Survey: 69 percent of managers dislike communicating with staff

They especially are uncomfortable offering criticism that might cause employees to flare up. Why—and what can be done about this?

Most internal communications strategies include a serious emphasis on manager-to-employee messaging and feedback.

But what happens if your managers are uncomfortable communicating with employees when staffers might feel hurt or stir up unwanted drama?

A new Interact survey of 2,000 U.S. adults by Harris Poll reveals that that 69 percent of managers are often uneasy about communicating with employees, and 37 percent say they dislike giving employees direct feedback if they think the staffer might respond negatively, the Harvard Business Review reports.

“Our own nervousness causes us to tense up and over-dramatize the conversation,” Interact states. “We set ourselves up for a fearful response with demands like, ‘Come in and shut the door. I need to talk to you.’ We create an environment of conflict.”

The survey results also showed that 20 percent of leaders who manage employees are uncomfortable demonstrating vulnerability such as sharing mistakes they’ve learned from, Interact reports. And if you feel like it’s been a while since the boss gave you a pat on the back, you’re not alone. A fifth of managers have a hard time praising a job well done—or, for that matter, delivering the “company line” in a genuine way.

Misguided promotions

That many managers are poor at communications is unsurprising, says Shel Holtz of Holtz Communications + Technology. The problem lies in the way organizations vault valuable employees to the top of the pay scale, whether or not they these people demonstrate management abilities.

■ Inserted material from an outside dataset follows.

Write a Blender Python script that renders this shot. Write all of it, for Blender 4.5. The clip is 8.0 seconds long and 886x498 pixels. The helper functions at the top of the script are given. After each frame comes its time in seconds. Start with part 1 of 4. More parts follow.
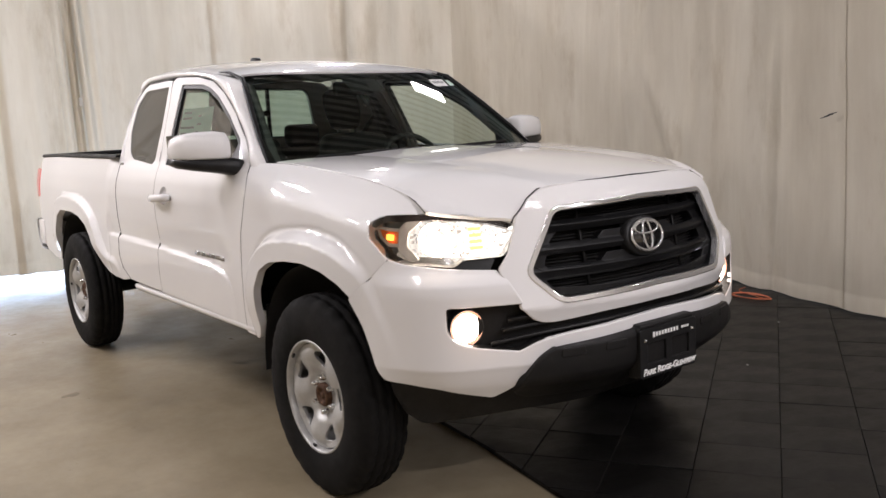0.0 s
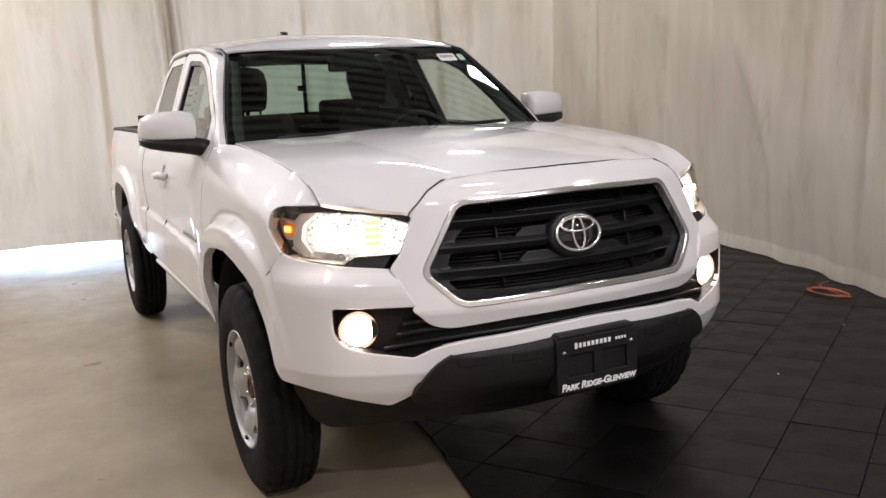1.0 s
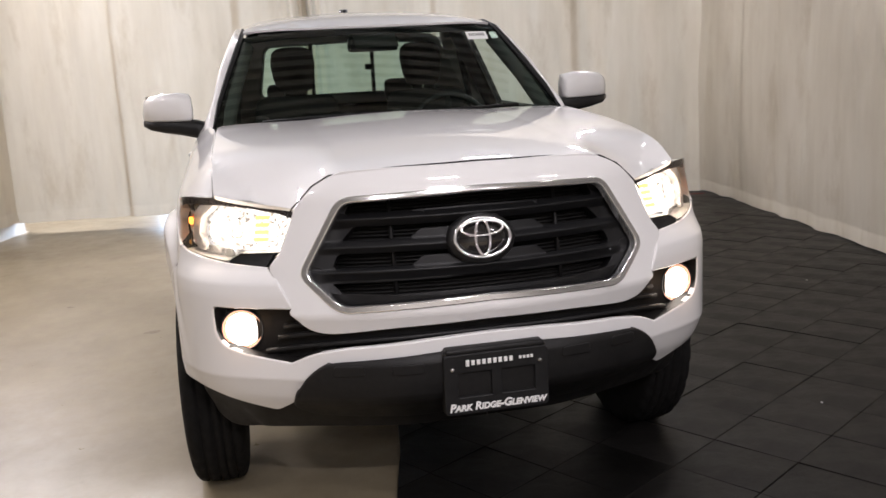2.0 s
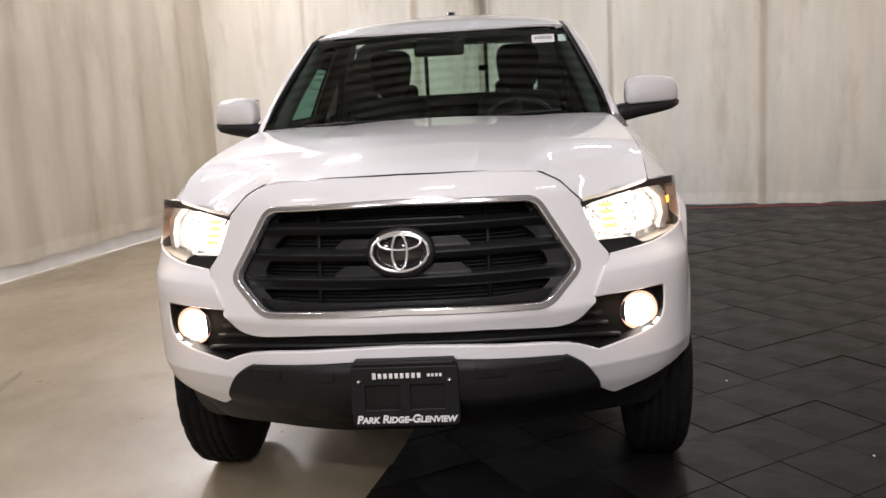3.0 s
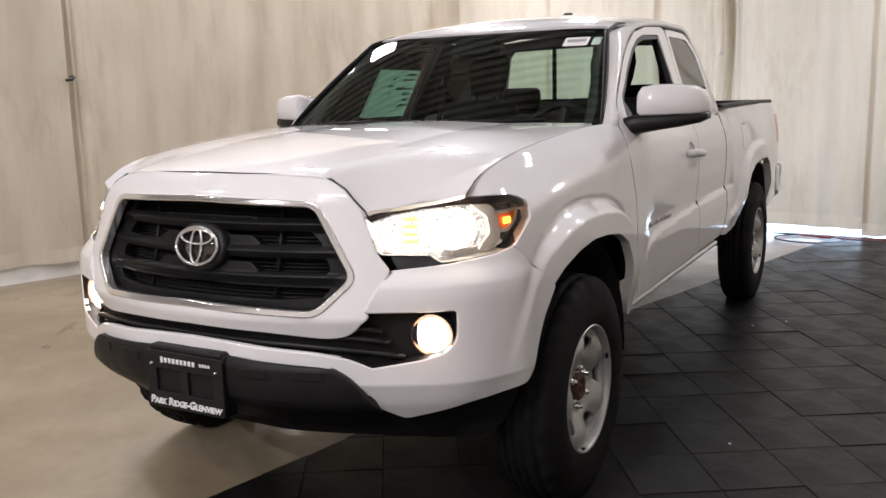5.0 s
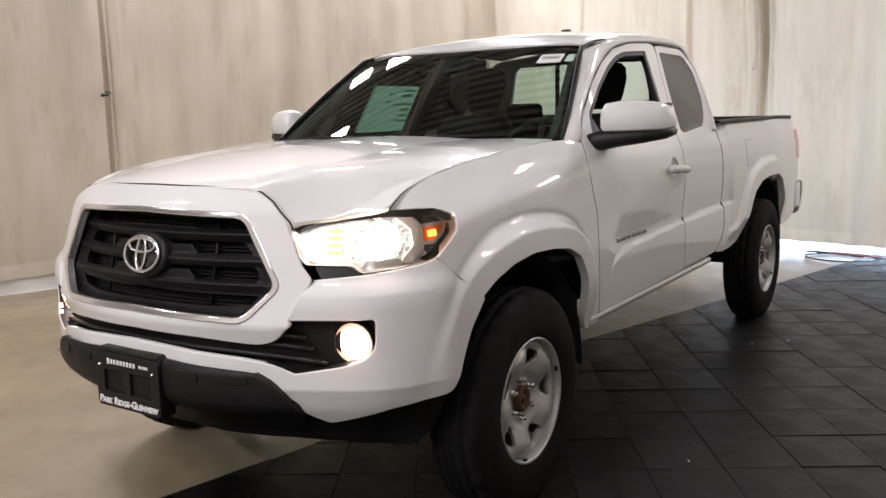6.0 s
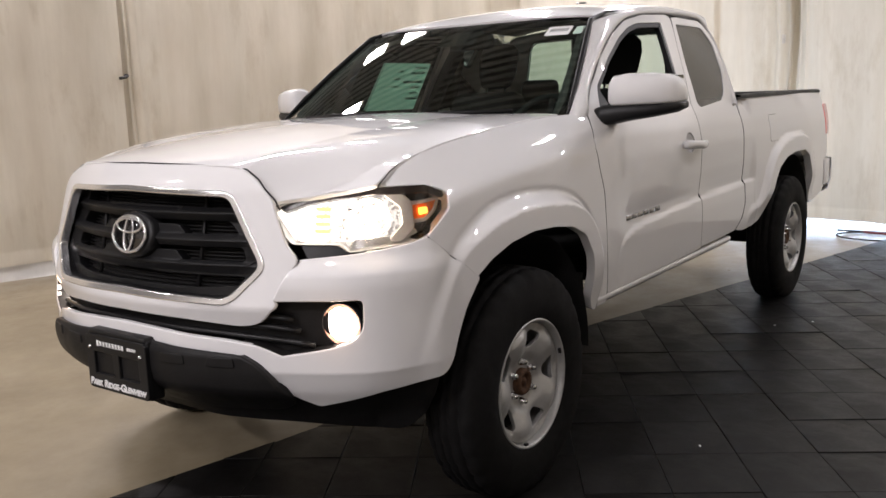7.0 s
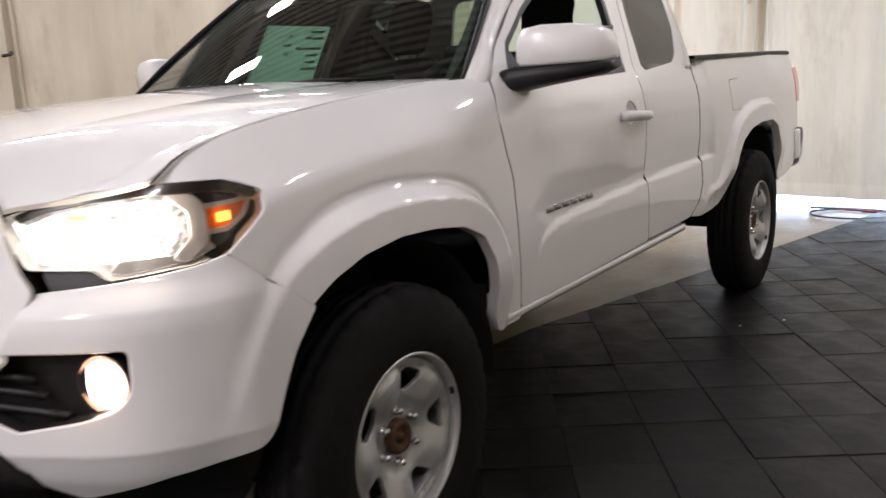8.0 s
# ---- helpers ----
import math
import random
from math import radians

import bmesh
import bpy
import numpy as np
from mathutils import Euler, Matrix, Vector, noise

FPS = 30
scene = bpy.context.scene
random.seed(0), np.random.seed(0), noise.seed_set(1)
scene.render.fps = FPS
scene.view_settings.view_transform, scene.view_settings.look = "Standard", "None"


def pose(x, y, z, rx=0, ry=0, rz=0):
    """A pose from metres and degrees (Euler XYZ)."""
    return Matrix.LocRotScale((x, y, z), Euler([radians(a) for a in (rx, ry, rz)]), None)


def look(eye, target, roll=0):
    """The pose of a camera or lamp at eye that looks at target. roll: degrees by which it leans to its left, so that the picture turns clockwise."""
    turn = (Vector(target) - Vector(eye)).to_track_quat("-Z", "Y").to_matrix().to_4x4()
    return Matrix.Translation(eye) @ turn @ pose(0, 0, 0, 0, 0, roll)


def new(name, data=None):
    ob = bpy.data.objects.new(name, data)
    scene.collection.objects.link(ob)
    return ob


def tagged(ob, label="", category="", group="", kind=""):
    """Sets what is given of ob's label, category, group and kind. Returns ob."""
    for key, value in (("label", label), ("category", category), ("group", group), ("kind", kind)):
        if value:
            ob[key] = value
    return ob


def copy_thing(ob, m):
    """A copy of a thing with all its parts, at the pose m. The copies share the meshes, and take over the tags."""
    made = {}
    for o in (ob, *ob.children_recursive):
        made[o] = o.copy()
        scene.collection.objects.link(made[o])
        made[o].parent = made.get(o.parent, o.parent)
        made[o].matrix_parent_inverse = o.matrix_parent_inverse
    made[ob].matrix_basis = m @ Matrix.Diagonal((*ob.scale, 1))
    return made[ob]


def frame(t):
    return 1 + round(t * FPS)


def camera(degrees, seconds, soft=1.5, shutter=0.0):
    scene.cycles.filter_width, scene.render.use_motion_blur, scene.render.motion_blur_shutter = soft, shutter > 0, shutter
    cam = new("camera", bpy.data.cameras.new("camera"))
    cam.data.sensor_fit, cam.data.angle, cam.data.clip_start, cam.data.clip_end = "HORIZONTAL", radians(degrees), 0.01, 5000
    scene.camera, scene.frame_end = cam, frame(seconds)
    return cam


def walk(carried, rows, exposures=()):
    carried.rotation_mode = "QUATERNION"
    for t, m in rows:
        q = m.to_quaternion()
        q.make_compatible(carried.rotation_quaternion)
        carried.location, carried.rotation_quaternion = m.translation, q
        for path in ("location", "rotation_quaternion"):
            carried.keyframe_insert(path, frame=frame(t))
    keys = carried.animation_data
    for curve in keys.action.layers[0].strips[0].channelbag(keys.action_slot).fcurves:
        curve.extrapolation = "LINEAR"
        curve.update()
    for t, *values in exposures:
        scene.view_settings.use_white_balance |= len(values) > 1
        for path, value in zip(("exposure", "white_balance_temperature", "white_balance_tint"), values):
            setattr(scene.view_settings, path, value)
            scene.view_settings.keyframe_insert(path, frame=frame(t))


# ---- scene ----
cam = camera(53.7, 8.0, shutter=0.3)
PATH = [
    (0, (2.861, -2.396, 1.4), (1.276, -1.213, 1.105), -3.0),
    (0.5, (2.982, -1.972, 1.407), (1.303, -0.93, 1.099), -3.3),
    (1, (3.089, -1.553, 1.408), (1.316, -0.695, 1.059), -3.1),
    (1.5, (3.142, -1.095, 1.404), (1.29, -0.439, 1.028), -2.9),
    (3, (3.234, 0.32, 1.421), (1.276, 0.157, 1.045), -3.3),
    (3.5, (3.131, 0.74, 1.4), (1.212, 0.31, 1.038), -3.0),
    (4, (3.038, 1.192, 1.383), (1.185, 0.526, 1.033), -3.4),
    (4.5, (2.884, 1.572, 1.372), (1.104, 0.731, 1.021), -2.6),
    (5, (2.706, 1.86, 1.371), (0.986, 0.899, 1.028), -1.5),
    (6.5, (2.524, 2.318, 1.362), (0.905, 1.186, 1.05), -1.7),
    (7, (2.415, 2.311, 1.338), (0.823, 1.151, 0.993), -2.1),
    (7.5, (2.06, 2.195, 1.294), (0.474, 1.05, 0.876), -3.9),
    (8, (1.616, 2.147, 1.271), (0.003, 1.031, 0.878), -3.3),
]
EXPOSURES = [(0.0, -0.08), (1.5, -0.06), (3.0, 0.02), (5.0, 0.1), (7.0, 0.1), (7.5, 0.05), (8.0, 0.2)]
walk(cam, [(t, look(eye, target, roll)) for t, eye, target, roll in PATH], EXPOSURES)

# ---- light: strip lamps under the roof, some added to brighten, daylight from the yard behind the back curtain ----
world = bpy.data.worlds.new("world")
scene.world = world
world.use_nodes = True
world.node_tree.nodes["Background"].inputs[0].default_value = (0.6, 0.75, 1.0, 1)
world.node_tree.nodes["Background"].inputs[1].default_value = 0.05
LAMP_POWER, YARD_POWER, HEAD_GLOW, FOG_GLOW = 60.0, 420.0, 1.9, 9.0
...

“I have always been confounded by the way people are promoted into positions where they are going to be responsible for staff as a reward for doing their tactical job,” Holtz says. “They earned their promotion because they did a great job at something that didn’t involve managing people, not because they had great people-management skills.”

Some organizations do provide training for such novice managers, Holtz says, citing his own experience at Mattel years ago, when he was a communicator there. Every Friday afternoon for 4½ months, he attended a training program that was “like a mini-MBA, very Mattel-specific.”

Such training helps, but it doesn’t resolve the basic problem that communications involves specific abilities, and not everybody has them.

“Ideally you would have a promotion track for people who are specialists, so they could be rewarded and recognized and advanced for doing what they’re good at, not simply changing their jobs,” Holtz says. “But I don’t see that happening any time soon.”

More training needed

Linda Pophal, owner of Strategic Communications, based in Wisconsin, also calls for training. Organizations often assume managers have strong communication skills and know how to recognize employee performance and address performance issues, she says.

“But few managers have actually received formal training in management—many are promoted up through the ranks and simply don’t have the knowledge, skills or ability to communicate effectively,” she says.

Organizations should offer training to all new managers and develop communications skills on an ongoing basis, she says. Also, organizations can help to establish a culture that supports two-way communication and clearly establishes managers as the primary communication conduit for staff.

The Harvard Business Review noted that a lack of communication from managers can be dangerous for a business.

People thrive on feedback. In my communications consultancy work I have watched droves of top executives, emerging leaders, supervisors, and frontline managers become enlivened—even honored—by feedback, whether it was positive or negative.

Imagine training for a marathon without a watch, never knowing how fast you’re running other than the possible exception of the occasional “Good job!” from your coach. You’d have no way of knowing whether you’re prepared to meet your goal.

What to do about managers who aren’t comfortable communicating—beyond not hiring them in the first place? First, survey employees to find out what their favorite communication channel is, Holtz says.

Engagement is not just about employees’ relationship with the boss, Holtz says. It’s about understanding the company narrative, giving people a voice, and finding ways to help align personal values with company values.

“Communicators need to start looking at other dimensions of engagement besides just the employee-supervisor relationship,” Holtz says.

Pophal says communicators have multiple tools to help do this. When she was director of corporate communications for an integrated healthcare system, they developed “press kits” that were provided to department heads during monthly management meetings.

Talking points make comms less stressful

These materials included talking points, PPTs slides, FAQs, process instructions, and other materials “to make it easier, and less stressful, for managers to share the information. … Managers may be hesitant to share information for fear that they somehow convey the wrong message, or aren’t able to respond to employee questions.”

How to know if one of your managers is a poor communicator? An article in VitalLearning suggests looking for these and other signs:

  • Decreased employee productivity.
  • Resistance to change.
  • A high turnover rate.
  • A greater need for discipline.

“Some managers may attribute the need for discipline to the shortcomings of their employees, but it’s entirely possible that their own poor communication is to blame,” the article states.